Plain Bad Heroines by Emily M. Danforth (2020)

A paperback copy of Plain Bad Heroines by Emily M. Danforth

In 1902, Flo Hartshorn and Clara Broward, two students at Brookhants School for Girls, become obsessed with a scandalous young author named Mary MacLane. They form a secret club devoted to her called the Plain Bad Heroine Society, attracting a few more girls. That year, Flo and Clara, who are infatuated with each other, are stung to death by a swarm of yellow jackets. Soon after, there are three more disturbing deaths, and Brookhants shuts down.

Fast-forward to the present day. The young writer Merritt Emmons has made her literary debut with a deep dive into Brookhants’ feminist and queer history. It rockets to the top of the bestseller lists. It also gets the attention of a filmmaker who wants to adapt her book into a horror movie. His vision involves leaning into the story of Flo and Clara. He casts former child actor Audrey Wells as Clara and Hollywood’s newest lesbian It Girl Harper Harper as Flo.

Production begins…and they’re filming in the actual Brookhants School. The creepy spookiness starts immediately. As they make the film, the three women become increasingly entangled with one another…and with the macabre history of the school.

Critics have described Plain Bad Heroines as “gothic horror meets Hollywood satire”. With its dual timelines explored through the perspectives of five smart and sapphic women, it has so much potential for a film adaptation. Maybe even a limited series. It would be pretty meta: a film adaptation of a book about the production of a film adaptation of a book…

The Return by Rachel Harrison (2020)

A paperback copy of The Return by Rachel Harrison

Elise’s best friend Julie goes missing while hiking in Acadia National Park. Their friends Mae and Molly, along with Julie’s husband Tristan, believe she’s dead when the search teams can’t find her. Elise isn’t convinced. She knows Julie will come back to them.

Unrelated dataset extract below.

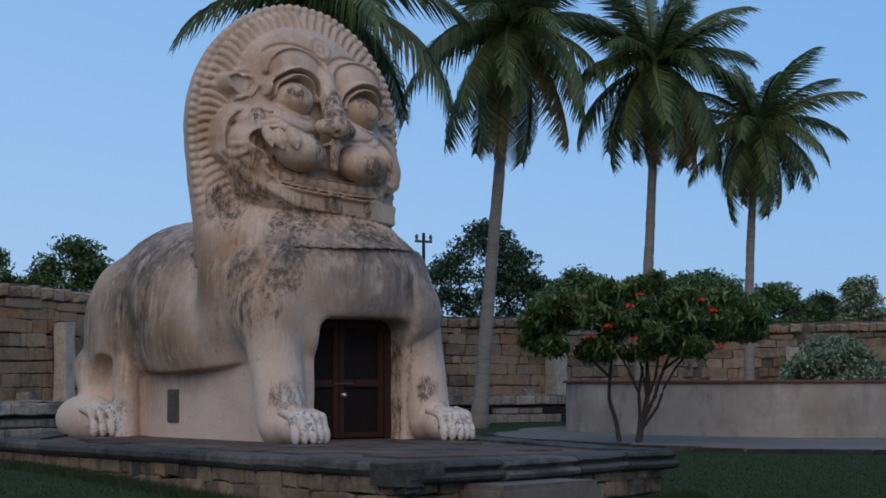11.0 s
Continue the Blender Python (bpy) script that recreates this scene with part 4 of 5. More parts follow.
def big_mesh(name, v, f, material):
    me = bpy.data.meshes.new(name)
    me.vertices.add(len(v))
    me.vertices.foreach_set("co", np.asarray(v, np.float32).ravel())
    k = f.shape[1]
    me.loops.add(len(f) * k)
    me.polygons.add(len(f))
    me.loops.foreach_set("vertex_index", f.ravel())
    me.polygons.foreach_set("loop_start", np.arange(len(f)) * k)
    me.update(calc_edges=True)
    me.materials.append(material)
    return me


def crown_points(rng, clumps, count, thick=0.35):
    """Leaf places spread over lumpy clumps (x, y, z, rx, ry, rz), denser near their skins."""
    c = np.array(clumps)
    weight = c[:, 3] * c[:, 5]
    pick = rng.choice(len(c), count, p=weight / weight.sum())
    d = rng.normal(0, 1, (count, 3))
    d /= np.linalg.norm(d, axis=1)[:, None]
    r = 1 - np.abs(rng.normal(0, thick, count))
    return c[pick, :3] + d * c[pick, 3:] * np.clip(r, 0.0, 1.15)[:, None], d


def lumpy(rng, w, d, z0, z1, n, size, flat=0.75):
    """Clumps that fill a low dome of the given width, depth and heights."""
    out = []
    for i in range(n):
        a, r = rng.uniform(0, 6.283), math.sqrt(rng.uniform(0, 1))
        h = rng.uniform(0, 1)
        k = math.sqrt(max(0.05, 1 - (h * 0.95) ** 2)) * 0.92
        s = size * rng.uniform(0.7, 1.25)
        out.append((w / 2 * r * k * math.cos(a), d / 2 * r * k * math.sin(a), z0 + (z1 - z0) * h * (0.95 - 0.25 * r * r) + 0.0, s, s, s * flat))
    return out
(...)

And she does. After exactly two years, Julie returns home, wearing the same clothes she went missing in. She has no memory of the last twenty-four months. When Julie is cleared by her doctors, Elise, Molly, and Mae decide to get together for a weekend getaway at the remote Red Honey Inn.

As soon as they reunite with their friend, they know that something is very, very wrong. She looks…well, she looks like she’s decomposing. She’s emaciated, her skin looks flaky, her hair is thin, and her teeth are a yellowed, chipped mess. And her eating habits have changed significantly.

As the weekend sours, Elise begins to wonder if her friend really did return, or if something else did instead.

The Return is a tale that weaves together folk and body horror, features an all-women ensemble cast, and has plenty of quippy dialogue to provide some much-needed comic relief. A film adaptation of a horror novel about intense and consuming friendships? Yes, please.